Deux rivières, en Franche-Comté, portent le nom de Lizon. L'une se jette dans l'Ain, plus bas que St-Claude; l'autre a son embouchure dans la Loue, non loin d'Alaise, au canton d'Amancey. Sur les rives de ces deux cours d'eau, on trouve une tradition populaire que l'on raconte encore diversement dans beaucoup d'autres localités, soit en France, soit à l'Etranger. C'est la tradition du Pont-du-Diable.
Voici [...] la version que l'on donne à Pontoux, au canton de St-Claude (Jura),
Le Lizon est un ruisseau torrentiel profondément encaissé, sur lequel on voulut un jour jeter un pont. Les ouvriers employés à sa construction voyaient avec désespoir les eaux engloutir chaque nuit les travaux de la veille. Ils allaient abandonner leur entreprise, quand le diable leur apparut en personne. Il leur offrit ses services à une seule condition: c'est que le premier individu qui passerait sur la chaussée, quand elle serait finie, lui appartiendrait complètement.
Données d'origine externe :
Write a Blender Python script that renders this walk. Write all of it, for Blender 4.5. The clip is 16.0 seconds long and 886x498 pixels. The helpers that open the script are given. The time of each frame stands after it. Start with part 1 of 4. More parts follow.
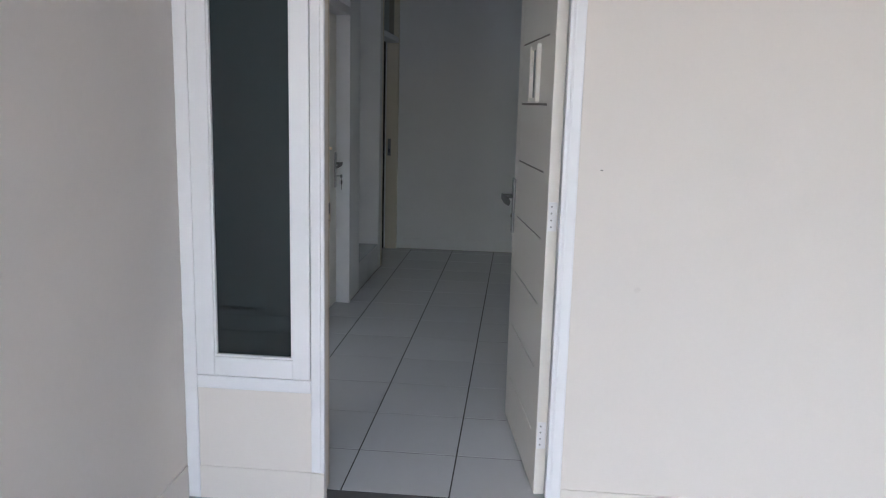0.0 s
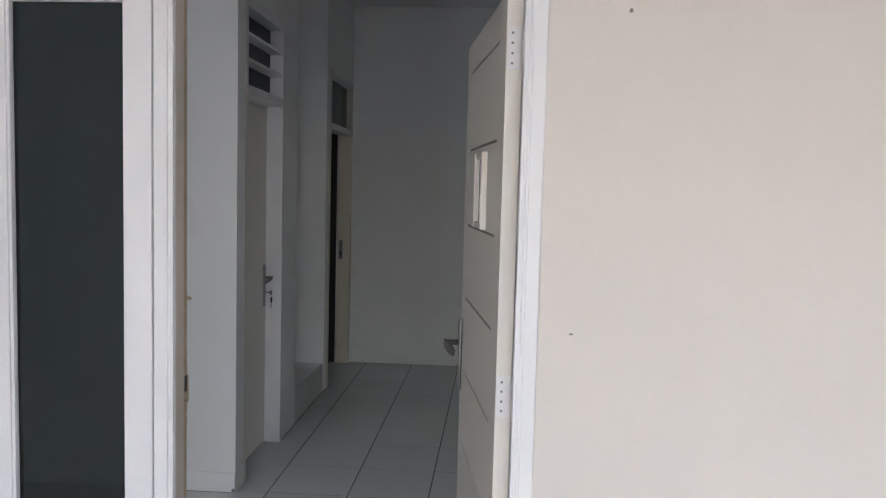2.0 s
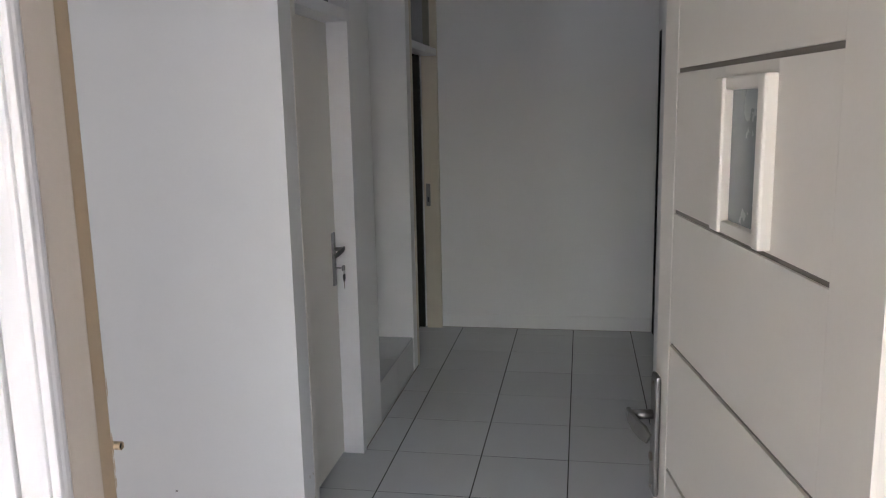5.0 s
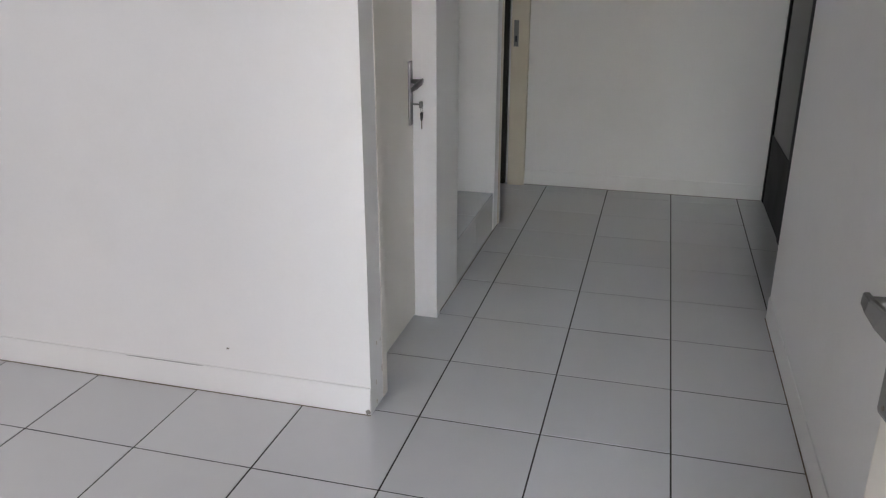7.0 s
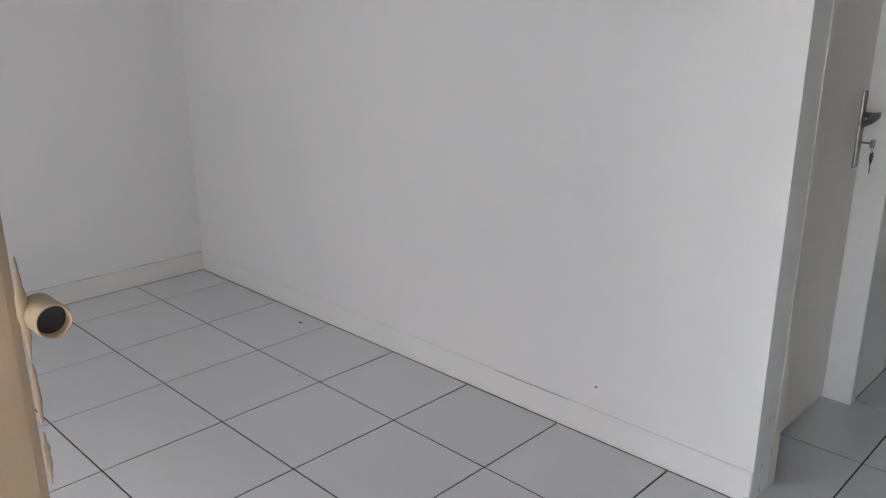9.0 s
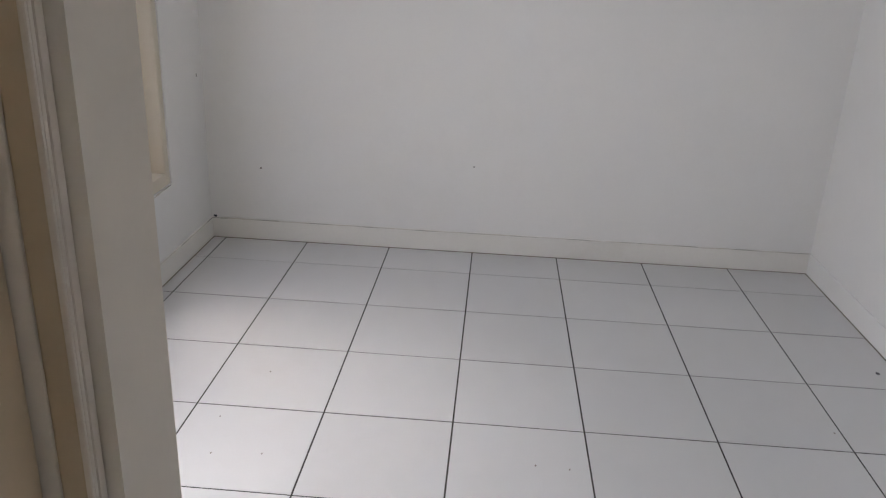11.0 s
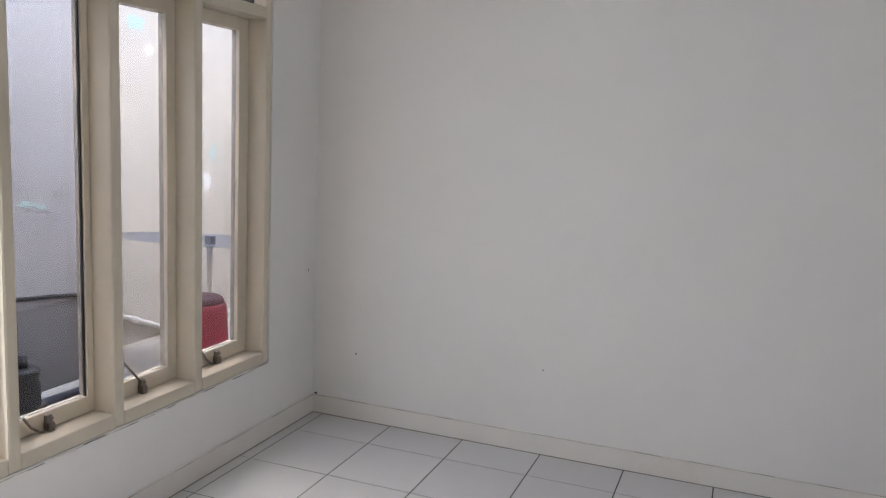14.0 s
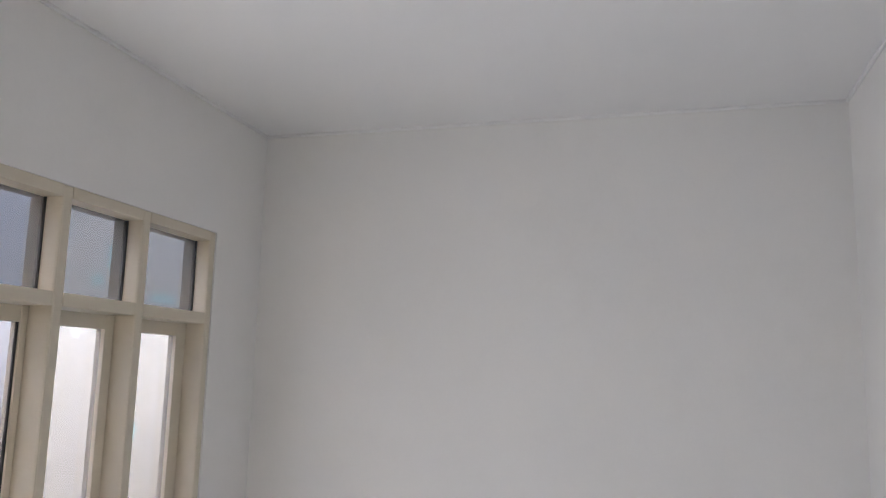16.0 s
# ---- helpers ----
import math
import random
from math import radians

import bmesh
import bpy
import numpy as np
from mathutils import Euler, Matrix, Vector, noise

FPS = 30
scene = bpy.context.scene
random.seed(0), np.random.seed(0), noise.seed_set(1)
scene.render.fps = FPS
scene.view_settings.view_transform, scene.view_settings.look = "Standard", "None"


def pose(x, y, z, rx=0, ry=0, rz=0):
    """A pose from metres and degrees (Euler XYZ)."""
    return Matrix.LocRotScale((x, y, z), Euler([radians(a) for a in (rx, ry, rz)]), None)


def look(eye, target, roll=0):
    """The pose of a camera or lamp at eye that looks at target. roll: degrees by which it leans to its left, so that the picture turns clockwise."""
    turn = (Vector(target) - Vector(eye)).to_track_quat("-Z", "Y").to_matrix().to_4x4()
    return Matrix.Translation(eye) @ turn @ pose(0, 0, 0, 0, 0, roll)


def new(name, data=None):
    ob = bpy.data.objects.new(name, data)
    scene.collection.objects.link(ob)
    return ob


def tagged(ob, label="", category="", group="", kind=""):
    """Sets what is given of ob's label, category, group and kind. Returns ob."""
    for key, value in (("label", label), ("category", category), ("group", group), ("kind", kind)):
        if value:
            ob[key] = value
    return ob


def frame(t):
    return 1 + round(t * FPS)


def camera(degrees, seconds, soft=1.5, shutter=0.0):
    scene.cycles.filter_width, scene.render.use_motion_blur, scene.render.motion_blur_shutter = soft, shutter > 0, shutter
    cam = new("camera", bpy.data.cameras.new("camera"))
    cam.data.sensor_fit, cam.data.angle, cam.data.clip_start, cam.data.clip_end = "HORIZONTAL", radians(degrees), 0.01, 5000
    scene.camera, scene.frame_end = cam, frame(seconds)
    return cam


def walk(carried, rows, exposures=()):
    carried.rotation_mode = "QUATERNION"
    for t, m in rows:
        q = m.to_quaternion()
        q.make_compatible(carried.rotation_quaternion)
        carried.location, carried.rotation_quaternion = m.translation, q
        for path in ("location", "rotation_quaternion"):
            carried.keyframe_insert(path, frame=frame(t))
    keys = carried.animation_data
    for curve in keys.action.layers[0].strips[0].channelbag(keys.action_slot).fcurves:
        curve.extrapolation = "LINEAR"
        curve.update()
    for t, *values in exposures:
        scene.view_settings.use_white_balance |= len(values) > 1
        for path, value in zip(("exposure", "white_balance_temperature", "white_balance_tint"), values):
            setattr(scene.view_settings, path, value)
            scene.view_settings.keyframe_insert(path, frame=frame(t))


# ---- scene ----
cam = camera(58.4, 16.0, soft=1.2)
PATH = [
    (0, (0.598, -4.61, 1.41), (0.419, -2.652, 1.047), 1.5),
    (0.5, (0.596, -4.291, 1.469), (0.461, -2.314, 1.195), 1.2),
    (1, (0.626, -4.061, 1.55), (0.526, -2.065, 1.467), 0.9),
    (1.5, (0.683, -3.938, 1.589), (0.573, -1.941, 1.58), 1.0),
    (2, (0.696, -3.773, 1.53), (0.562, -1.783, 1.376), 1.5),
    (2.5, (0.644, -3.55, 1.43), (0.467, -1.584, 1.104), 0.2),
    (3, (0.582, -3.303, 1.426), (0.355, -1.362, 0.999), -0.5),
    (3.5, (0.554, -3.07, 1.466), (0.281, -1.142, 1.01), 0.1),
    (4, (0.505, -2.897, 1.619), (0.216, -0.95, 1.27), -0.1),
    (6.5, (0.321, -2.269, 1.495), (-0.132, -0.377, 1.027), -0.8),
    (7, (0.264, -2.166, 1.414), (-0.225, -0.352, 0.728), 0.1),
    (7.5, (0.279, -2.152, 1.292), (-0.308, -0.457, 0.408), 0.9),
    (8, (0.274, -2.117, 1.323), (-0.567, -0.529, 0.446), -0.9),
    (8.5, (0.254, -2.051, 1.327), (-0.837, -0.528, 0.625), -1.3),
    (9, (0.153, -1.956, 1.32), (-1.182, -0.591, 0.726), -0.2),
    (9.5, (0.112, -1.845, 1.324), (-1.56, -0.91, 0.751), -0.1),
    (10, (0.116, -1.739, 1.341), (-1.726, -1.249, 0.736), 0.8),
    (12.5, (0.026, -1.171, 1.366), (-1.778, -1.716, 0.696), 2.5),
    (13, (0.076, -1.026, 1.41), (-1.748, -1.652, 0.881), 2.7),
    (13.5, (0.117, -0.861, 1.478), (-1.714, -1.554, 1.072), 3.2),
    (14, (0.147, -0.78, 1.516), (-1.704, -1.483, 1.229), 2.6),
    (14.5, (0.185, -0.781, 1.549), (-1.706, -1.424, 1.445), 1.0),
    (15, (0.172, -0.83, 1.69), (-1.745, -1.396, 1.742), 1.7),
    (15.5, (0.2, -0.853, 1.753), (-1.711, -1.405, 1.959), 0.4),
    (16, (0.233, -0.824, 1.793), (-1.668, -1.363, 2.104), 1.4),
]
EXPOSURES = [
    (0.0, 3.14, 5900, 9), (1.5, 3.34, 6150, 10), (2.5, 3.14, 6200, 11), (3.0, 3.18, 6300, 12), (4.0, 3.58, 6400, 13), (6.5, 4.28, 6400, 12), (7.0, 4.4, 6450, 13), (7.5, 4.42, 6450, 13), (8.5, 4.08, 6400, 11),
    (10.0, 4.2, 6350, 11), (12.5, 4.22, 6450, 13), (14.0, 4.22, 6400, 12), (16.0, 4.3, 6350, 12),
]
walk(cam, [(t, look(eye, goal, roll)) for t, eye, goal, roll in PATH], EXPOSURES)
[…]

Aidés par le diable, les ouvriers achevèrent leurs travaux avec une promptitude et une facilité merveilleuses. Ce fut alors qu'ils songèrent sérieusement à la promesse qu'ils avaient faite. Livrer un homme, c'était le perdre et se perdre eux-mêmes. Après une longue délibération, l'un d'eux imagina un stratagème très ingénieux. Un rat fut placé sur le pont, et pour l'obliger à le traverser on l'effraya par des cris. Grande fut la surprise et la colère du diable. On lui avait promis le premier individu et non le premier homme, il fallut bien qu'il se contentât de ce chétif animal; mais, dans sa fureur, il enleva la pierre qui servait de clé de voûte.